__REQUIRED TASK__. Lines that contain the string "location" are to be copied; leave out all others.

__SUPPLIED INFORMATION__.
* begin *
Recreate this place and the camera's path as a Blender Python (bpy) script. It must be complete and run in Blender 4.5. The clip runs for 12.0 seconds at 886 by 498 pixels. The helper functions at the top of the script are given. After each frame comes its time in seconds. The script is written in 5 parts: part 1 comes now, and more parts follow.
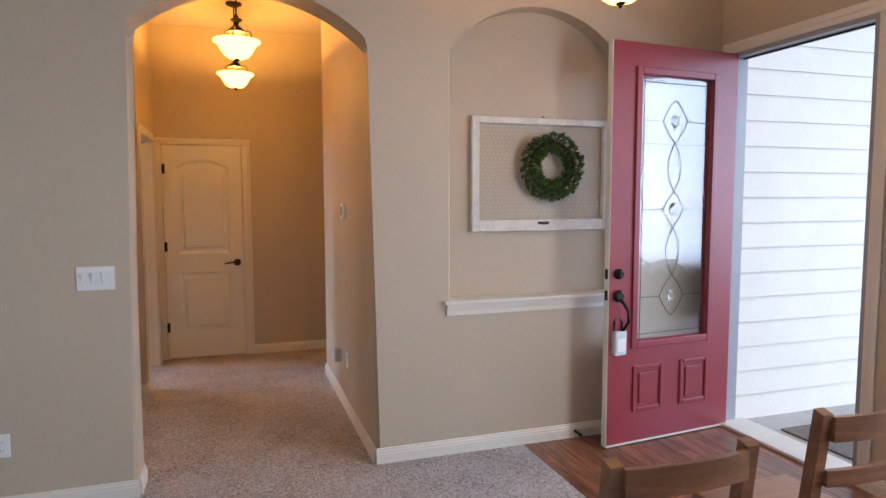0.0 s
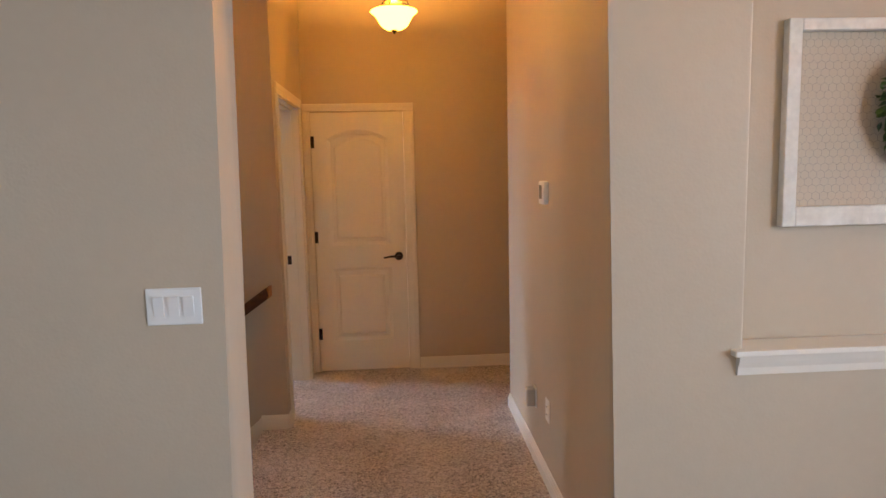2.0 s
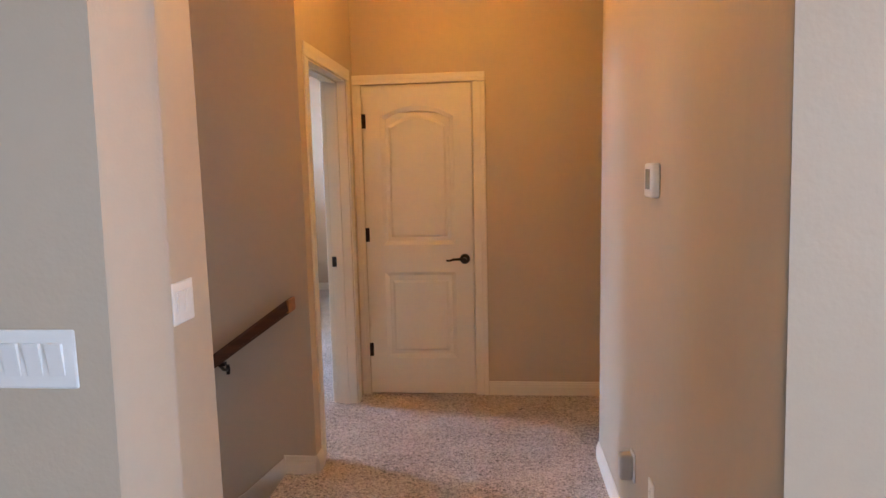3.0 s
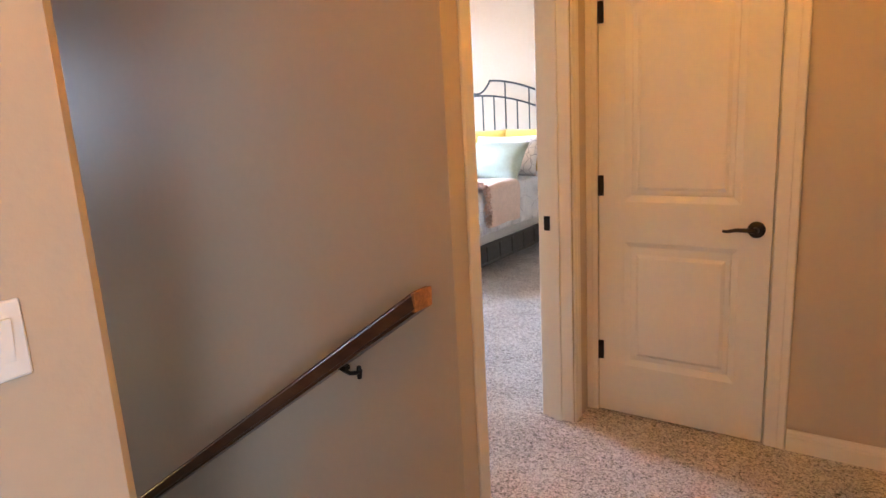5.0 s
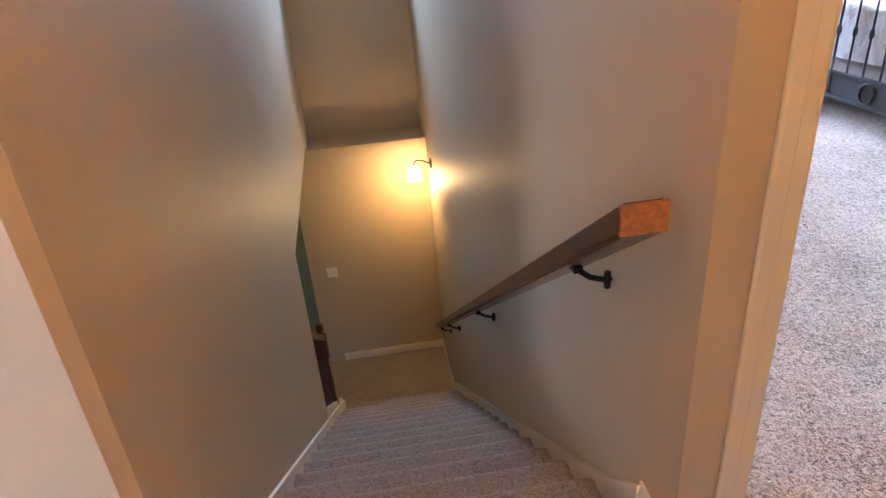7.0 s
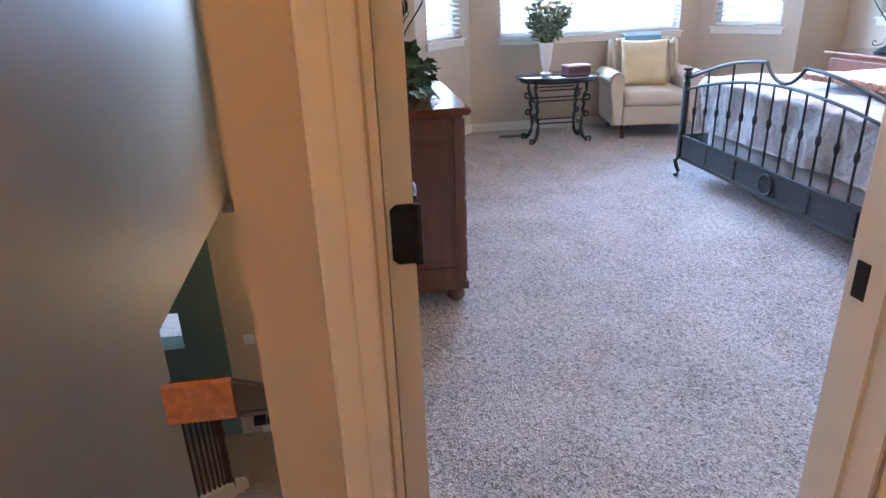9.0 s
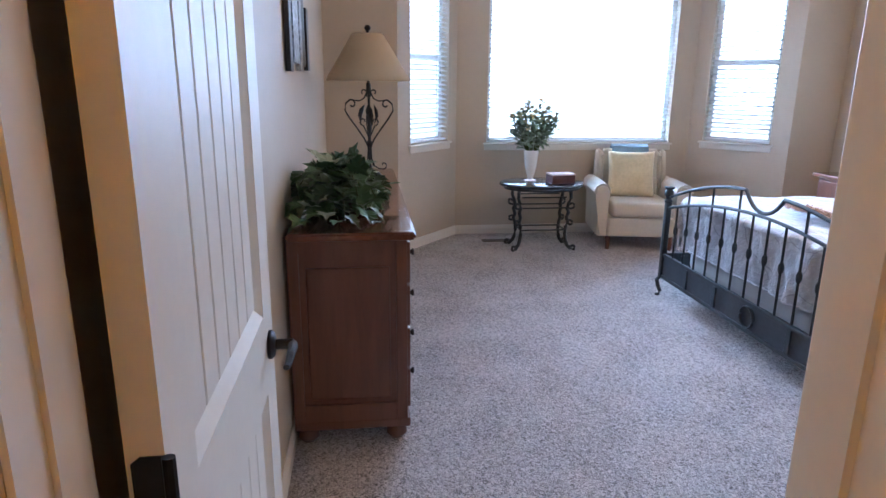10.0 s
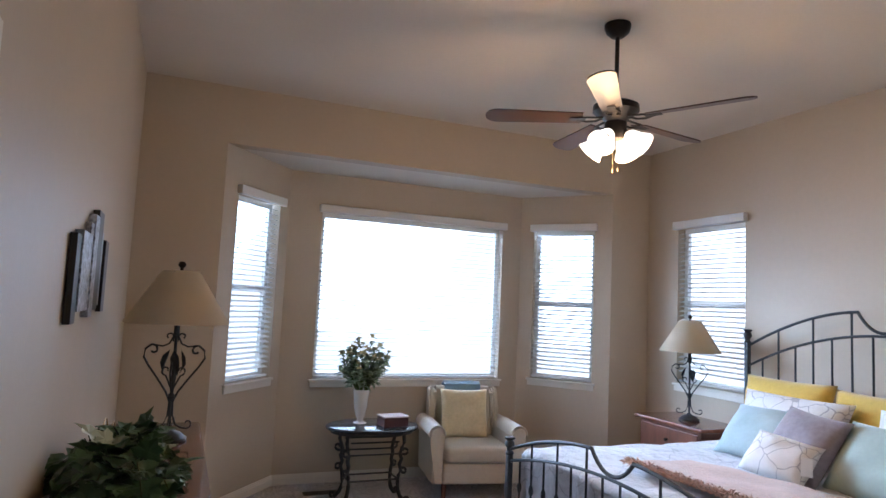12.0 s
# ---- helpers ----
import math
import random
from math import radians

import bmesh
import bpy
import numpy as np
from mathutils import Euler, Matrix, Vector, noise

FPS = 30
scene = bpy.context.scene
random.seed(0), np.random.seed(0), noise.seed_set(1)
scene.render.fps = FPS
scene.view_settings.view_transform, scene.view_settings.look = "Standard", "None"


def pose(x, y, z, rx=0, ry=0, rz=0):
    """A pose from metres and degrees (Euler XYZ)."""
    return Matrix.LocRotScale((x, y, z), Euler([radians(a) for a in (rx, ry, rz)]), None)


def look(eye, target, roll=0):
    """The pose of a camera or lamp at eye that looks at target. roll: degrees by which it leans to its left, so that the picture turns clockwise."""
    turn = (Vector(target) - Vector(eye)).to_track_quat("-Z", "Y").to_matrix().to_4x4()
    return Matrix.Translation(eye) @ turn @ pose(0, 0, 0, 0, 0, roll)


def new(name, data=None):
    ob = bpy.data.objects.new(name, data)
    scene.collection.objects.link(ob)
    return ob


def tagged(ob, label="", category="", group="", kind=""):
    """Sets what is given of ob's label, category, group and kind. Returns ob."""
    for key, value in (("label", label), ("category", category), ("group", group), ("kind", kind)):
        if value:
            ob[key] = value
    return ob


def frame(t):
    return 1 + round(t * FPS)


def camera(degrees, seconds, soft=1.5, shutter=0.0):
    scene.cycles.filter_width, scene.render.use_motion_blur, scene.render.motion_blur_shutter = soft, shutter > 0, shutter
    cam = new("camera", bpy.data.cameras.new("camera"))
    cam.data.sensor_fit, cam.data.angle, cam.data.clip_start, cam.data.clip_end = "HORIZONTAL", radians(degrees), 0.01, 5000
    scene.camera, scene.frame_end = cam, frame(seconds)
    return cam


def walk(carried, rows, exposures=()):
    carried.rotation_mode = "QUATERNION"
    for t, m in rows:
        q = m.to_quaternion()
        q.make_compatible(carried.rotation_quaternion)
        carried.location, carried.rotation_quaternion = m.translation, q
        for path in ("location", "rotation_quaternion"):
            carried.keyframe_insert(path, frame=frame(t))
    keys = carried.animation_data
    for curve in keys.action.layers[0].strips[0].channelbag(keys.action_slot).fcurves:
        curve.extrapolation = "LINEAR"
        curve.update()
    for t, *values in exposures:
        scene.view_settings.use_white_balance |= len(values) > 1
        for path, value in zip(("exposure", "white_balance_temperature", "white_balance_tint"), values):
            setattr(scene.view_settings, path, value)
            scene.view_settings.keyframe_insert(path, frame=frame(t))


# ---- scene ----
* end *
__WORKED ANSWER__.
        carried.location, carried.rotation_quaternion = m.translation, q
        for path in ("location", "rotation_quaternion"):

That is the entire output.